[Job]:
Count how many lines contain the word "this". Respond with the number alone.

[Dataset records]:
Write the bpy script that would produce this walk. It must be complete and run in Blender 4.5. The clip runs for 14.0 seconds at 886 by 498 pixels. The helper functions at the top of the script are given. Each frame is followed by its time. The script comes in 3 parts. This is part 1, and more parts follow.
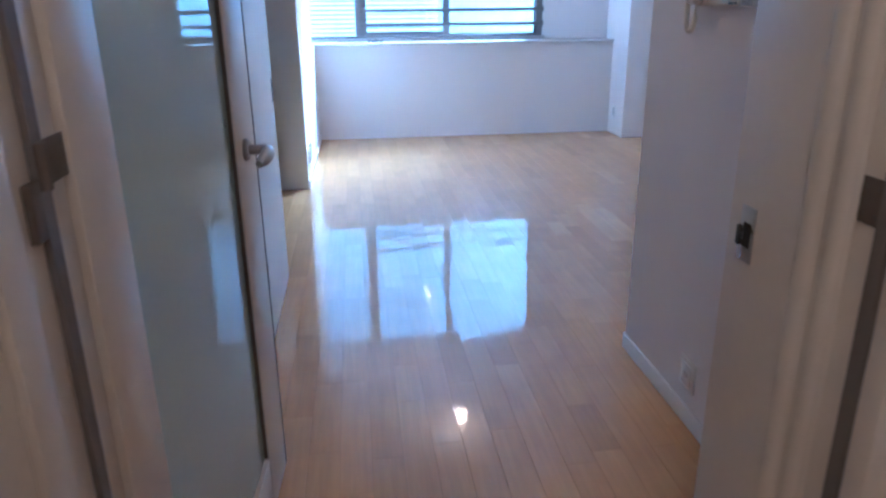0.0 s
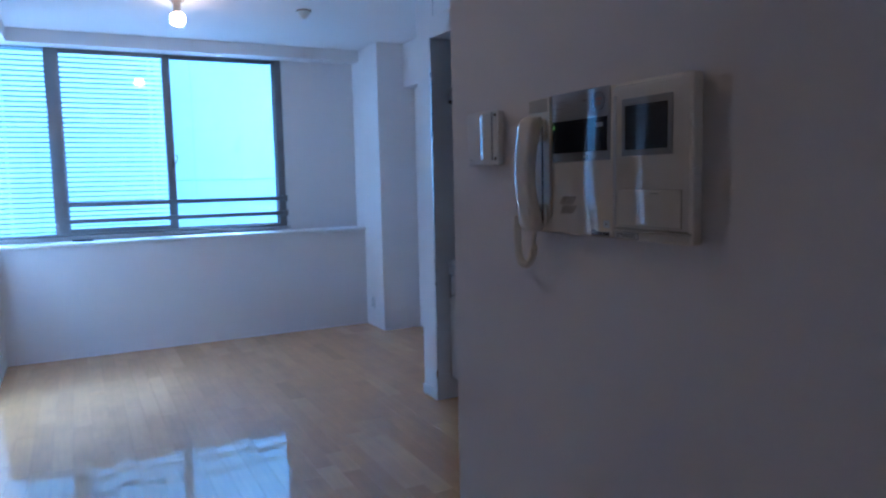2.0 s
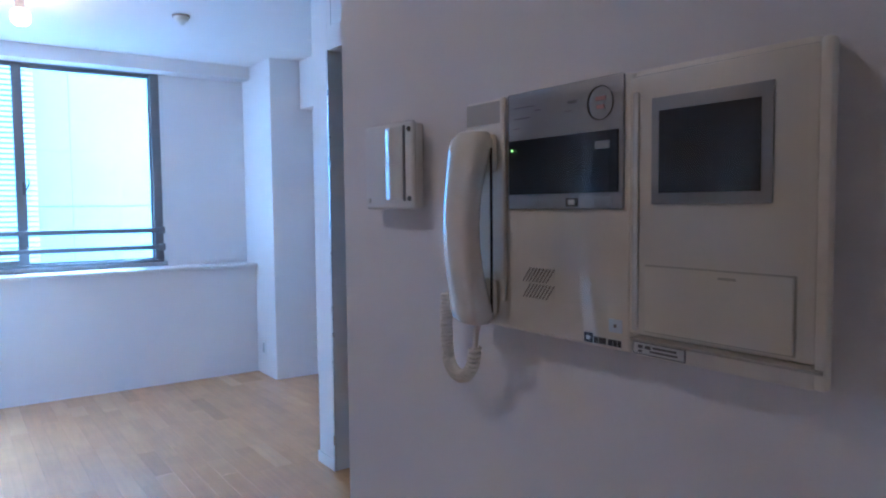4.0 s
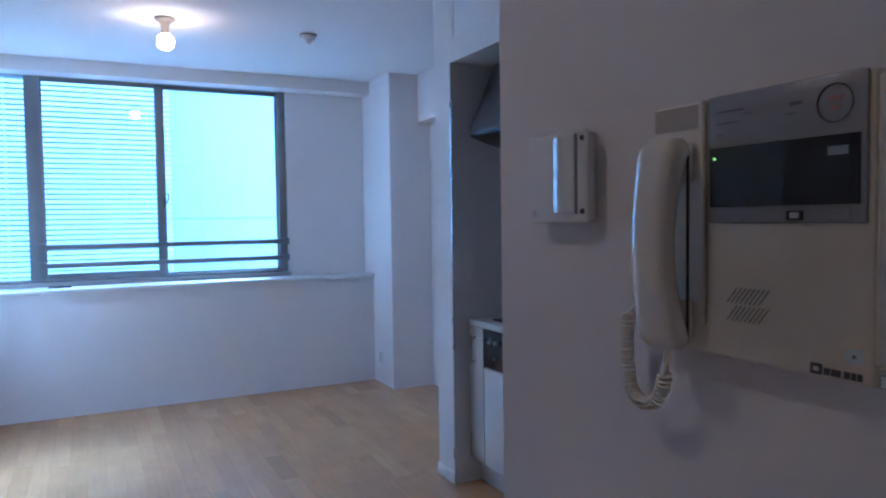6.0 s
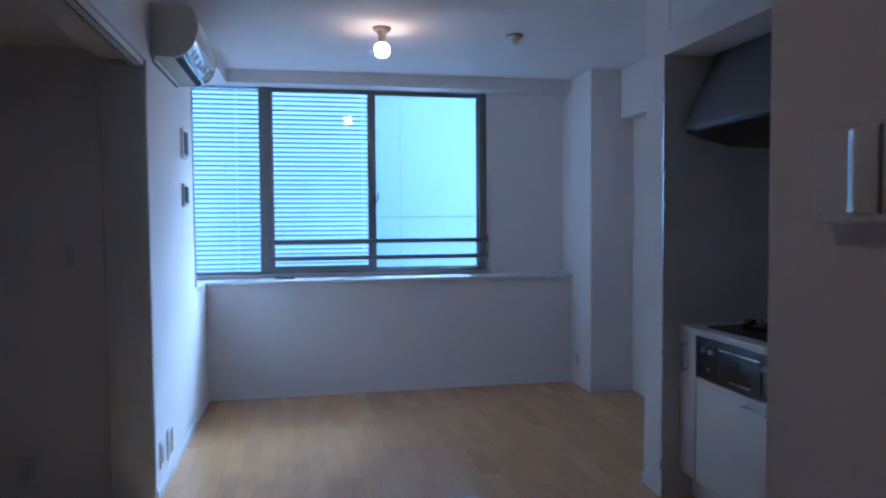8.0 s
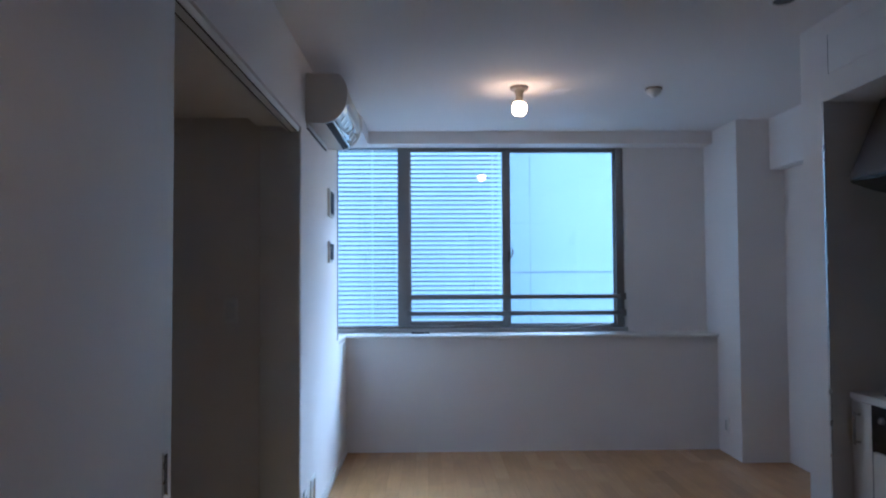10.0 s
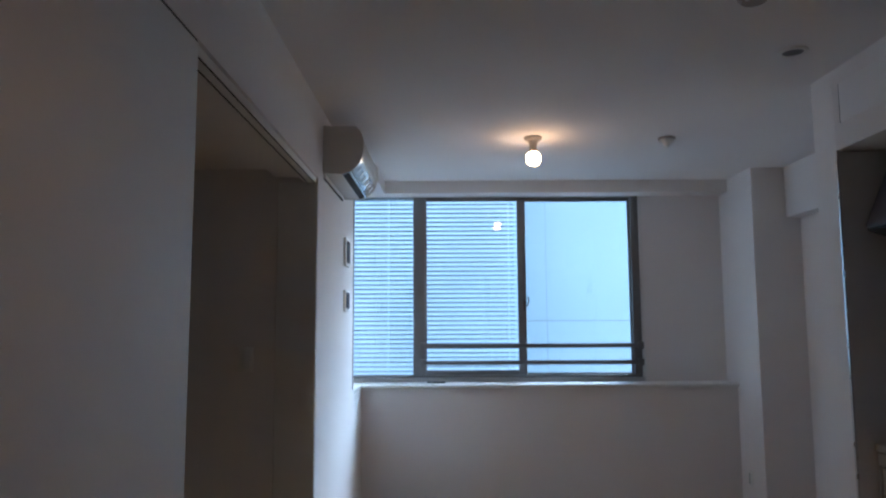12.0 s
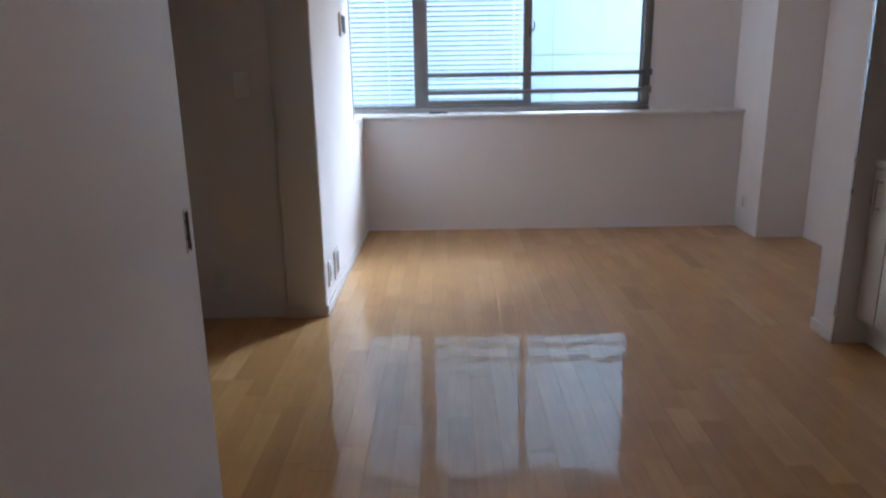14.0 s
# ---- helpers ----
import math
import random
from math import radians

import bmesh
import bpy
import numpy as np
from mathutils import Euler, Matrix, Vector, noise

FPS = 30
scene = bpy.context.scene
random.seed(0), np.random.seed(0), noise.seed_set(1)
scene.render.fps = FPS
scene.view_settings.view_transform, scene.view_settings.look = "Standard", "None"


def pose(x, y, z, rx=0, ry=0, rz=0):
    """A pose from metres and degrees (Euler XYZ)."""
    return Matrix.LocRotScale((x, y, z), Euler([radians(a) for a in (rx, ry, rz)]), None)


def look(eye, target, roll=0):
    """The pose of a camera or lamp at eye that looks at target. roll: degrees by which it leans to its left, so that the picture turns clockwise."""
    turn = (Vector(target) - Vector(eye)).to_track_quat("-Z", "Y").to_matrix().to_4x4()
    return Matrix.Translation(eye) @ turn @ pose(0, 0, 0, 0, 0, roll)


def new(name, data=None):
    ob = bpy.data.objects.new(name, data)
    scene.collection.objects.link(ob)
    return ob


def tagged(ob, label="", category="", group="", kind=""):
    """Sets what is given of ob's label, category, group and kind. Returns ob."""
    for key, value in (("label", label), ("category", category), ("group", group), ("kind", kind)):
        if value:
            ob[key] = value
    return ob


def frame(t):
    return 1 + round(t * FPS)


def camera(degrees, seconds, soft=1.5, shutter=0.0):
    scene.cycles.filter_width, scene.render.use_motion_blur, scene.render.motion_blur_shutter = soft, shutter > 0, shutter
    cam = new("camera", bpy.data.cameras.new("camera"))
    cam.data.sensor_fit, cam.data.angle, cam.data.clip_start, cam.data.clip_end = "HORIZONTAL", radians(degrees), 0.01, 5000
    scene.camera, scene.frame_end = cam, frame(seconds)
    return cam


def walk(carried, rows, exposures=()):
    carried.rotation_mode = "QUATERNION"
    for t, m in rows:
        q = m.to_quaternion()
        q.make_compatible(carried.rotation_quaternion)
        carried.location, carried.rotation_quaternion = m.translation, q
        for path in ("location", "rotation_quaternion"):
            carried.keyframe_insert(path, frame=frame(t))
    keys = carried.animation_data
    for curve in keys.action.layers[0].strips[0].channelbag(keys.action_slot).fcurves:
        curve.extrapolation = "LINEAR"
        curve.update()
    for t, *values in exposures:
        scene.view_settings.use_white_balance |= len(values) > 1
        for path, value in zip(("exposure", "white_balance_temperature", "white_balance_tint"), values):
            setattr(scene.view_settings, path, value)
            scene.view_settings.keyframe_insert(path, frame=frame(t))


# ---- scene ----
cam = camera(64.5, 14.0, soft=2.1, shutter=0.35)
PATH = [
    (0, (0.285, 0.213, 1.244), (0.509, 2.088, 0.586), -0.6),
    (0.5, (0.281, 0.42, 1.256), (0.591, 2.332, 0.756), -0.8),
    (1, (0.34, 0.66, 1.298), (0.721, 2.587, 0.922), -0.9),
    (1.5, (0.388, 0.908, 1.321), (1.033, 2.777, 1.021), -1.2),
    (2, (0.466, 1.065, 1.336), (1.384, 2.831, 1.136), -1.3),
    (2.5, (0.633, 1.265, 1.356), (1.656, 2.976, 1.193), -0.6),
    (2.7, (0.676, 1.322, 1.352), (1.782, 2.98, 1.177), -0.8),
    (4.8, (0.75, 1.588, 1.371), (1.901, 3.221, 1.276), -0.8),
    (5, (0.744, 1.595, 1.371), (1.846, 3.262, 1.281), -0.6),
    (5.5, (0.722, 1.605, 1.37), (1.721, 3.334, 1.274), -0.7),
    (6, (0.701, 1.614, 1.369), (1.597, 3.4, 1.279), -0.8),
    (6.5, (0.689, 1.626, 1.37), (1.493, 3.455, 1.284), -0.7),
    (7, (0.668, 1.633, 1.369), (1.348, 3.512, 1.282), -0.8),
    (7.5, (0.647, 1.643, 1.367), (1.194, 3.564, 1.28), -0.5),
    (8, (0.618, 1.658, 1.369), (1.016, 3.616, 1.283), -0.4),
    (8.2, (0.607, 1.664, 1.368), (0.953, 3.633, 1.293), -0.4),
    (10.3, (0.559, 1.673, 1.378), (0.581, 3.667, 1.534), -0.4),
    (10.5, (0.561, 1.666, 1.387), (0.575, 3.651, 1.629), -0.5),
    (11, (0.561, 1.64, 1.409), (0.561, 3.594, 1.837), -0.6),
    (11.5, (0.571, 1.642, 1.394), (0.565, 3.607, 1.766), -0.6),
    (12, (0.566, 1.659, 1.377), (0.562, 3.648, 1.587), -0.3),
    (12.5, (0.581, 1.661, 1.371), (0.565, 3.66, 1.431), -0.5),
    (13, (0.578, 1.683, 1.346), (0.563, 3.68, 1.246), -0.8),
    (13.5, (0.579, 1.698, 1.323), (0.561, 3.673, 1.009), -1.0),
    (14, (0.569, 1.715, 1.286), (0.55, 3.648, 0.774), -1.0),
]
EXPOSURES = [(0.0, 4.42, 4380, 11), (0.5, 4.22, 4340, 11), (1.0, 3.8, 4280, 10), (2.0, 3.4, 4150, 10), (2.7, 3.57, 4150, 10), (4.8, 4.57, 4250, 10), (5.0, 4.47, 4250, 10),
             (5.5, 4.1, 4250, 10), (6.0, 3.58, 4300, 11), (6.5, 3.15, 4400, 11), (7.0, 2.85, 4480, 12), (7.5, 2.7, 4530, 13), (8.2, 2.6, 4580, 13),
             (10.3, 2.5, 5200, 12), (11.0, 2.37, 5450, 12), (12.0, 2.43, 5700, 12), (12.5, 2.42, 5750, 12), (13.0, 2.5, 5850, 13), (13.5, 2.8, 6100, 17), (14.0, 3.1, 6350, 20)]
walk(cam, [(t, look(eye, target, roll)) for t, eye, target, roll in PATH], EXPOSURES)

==

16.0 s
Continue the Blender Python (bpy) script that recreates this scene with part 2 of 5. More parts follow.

[Response]:
2